Update 7/21/22: Eulji Myeonok has closed permanently.
“I’ve been coming here 30, maybe 40 years because they serve the best and most classic-style of Pyeongyang naengmyeon. Wait, I take that back. The original branch up in Uijeongbu is better but that’s a little too far for me to travel. I remember, back in the day, they were the only branch to provide extra noodles at no cost. Nowadays, you gotta pay extra for the noodles and it’s not cheap. As for the taste, there’s not much of a difference since the three other branches in Seoul are run by siblings who haven’t deviated much from the original recipe. I’ve been coming here a little more often these days after hearing they will close down soon. When that day comes, I won’t mind trekking up to Uijeongbu for the original.”

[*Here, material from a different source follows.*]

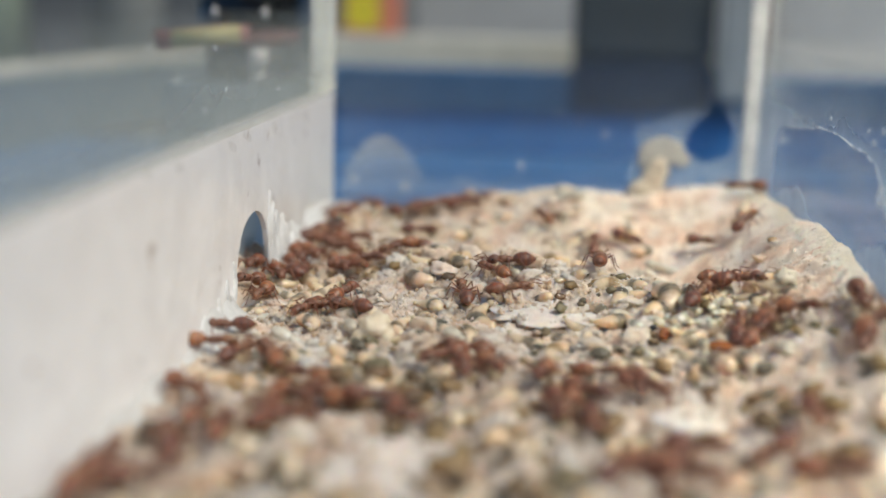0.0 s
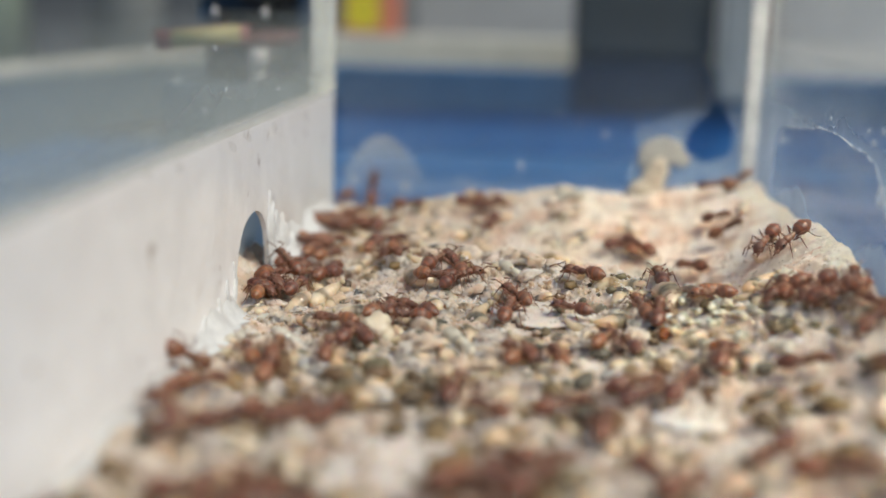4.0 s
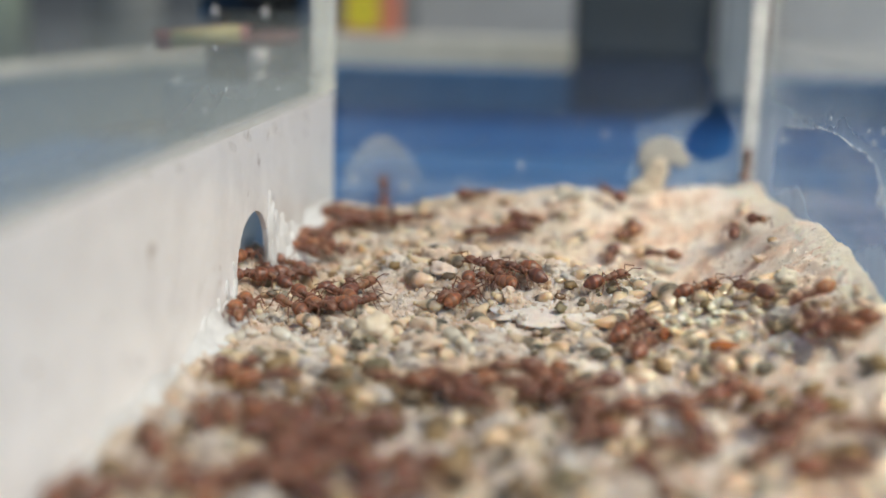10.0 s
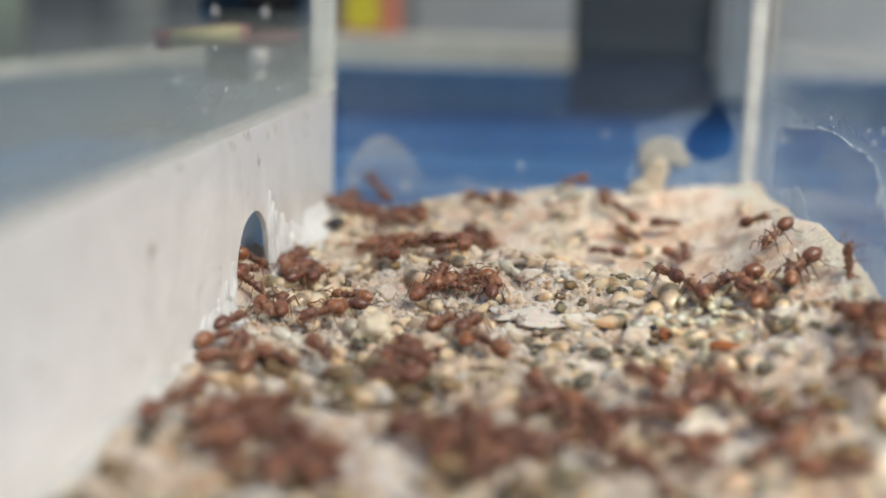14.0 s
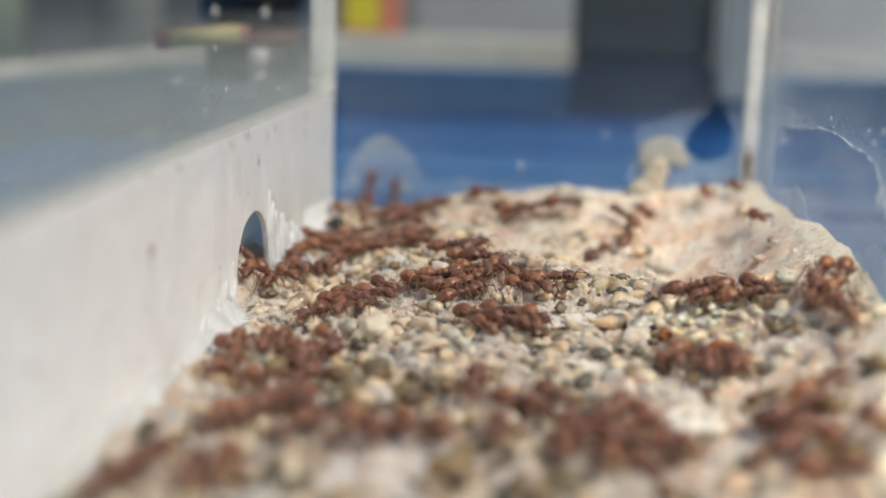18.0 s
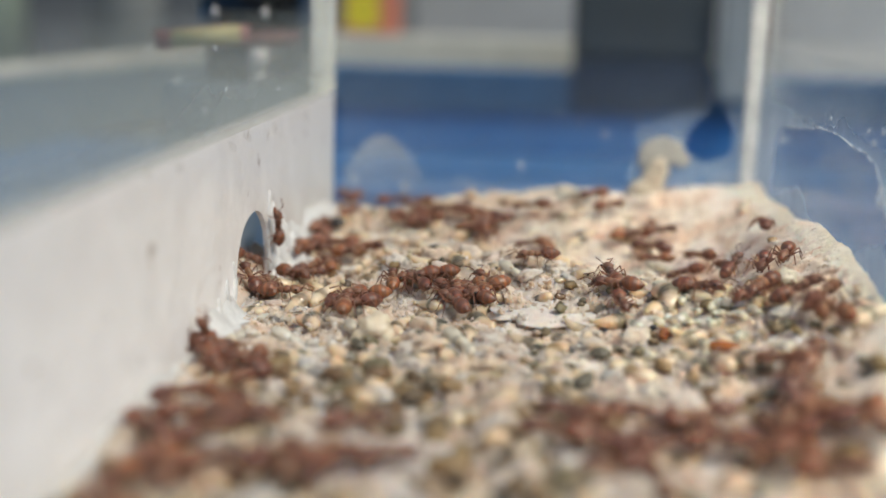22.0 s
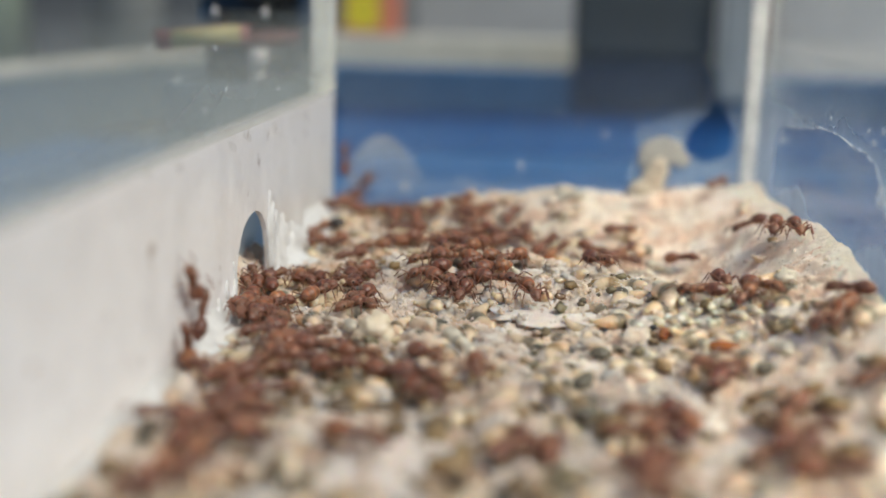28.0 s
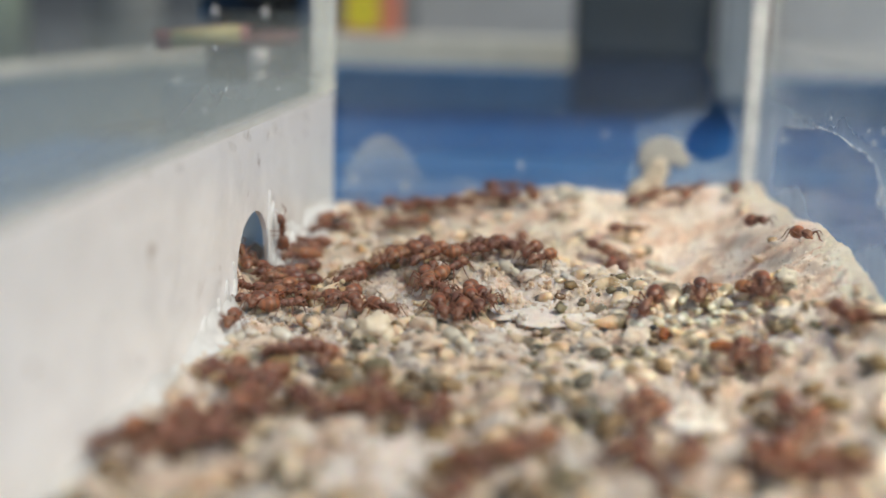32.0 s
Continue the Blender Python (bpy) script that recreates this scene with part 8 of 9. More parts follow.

Previous post (2018): Eulji Myeonok, an iconic restaurant for Pyeongyang-style naengmyeon with 30+ years under its belt. It took me four years to try this place out, but it was well worth the visit during this current heatwave. In my novice and humble opinion, it’s a notch below Eulmildae’s version, which has a slushier, more robust broth with noodles that carry more bite plus better sides to highlight the main dish even more. Highly recommend both places but get there early – the lines can get ridiculously long. Can’t believe it’s been three years since @noodlepie and I broke bread in Jeju and Seoul, dining at old-school establishments that were usually, more like always, tucked away in hidden corners of the city. I remember Graham asking me countless questions about Korean food, ranging from the seemingly easy “what is Korean food to you?” to the more complicated “what’s your fascination with these old restaurants?” I didn’t have a good answer at the time, but, after visiting Euljiro to see firsthand redevelopment of an area I’ve spent so much time the past few years, I finally have an answer. Korean food is a restaurant such as famed Eulji Myeonok, a place of nostalgia and comfort for many people yearning for the good old days. It’s food that transcends time and can’t be replicated by modern advances. It’s honest food made through many years of sacrifice and hardship. It’s food that will never be fully appreciated until it’s gone.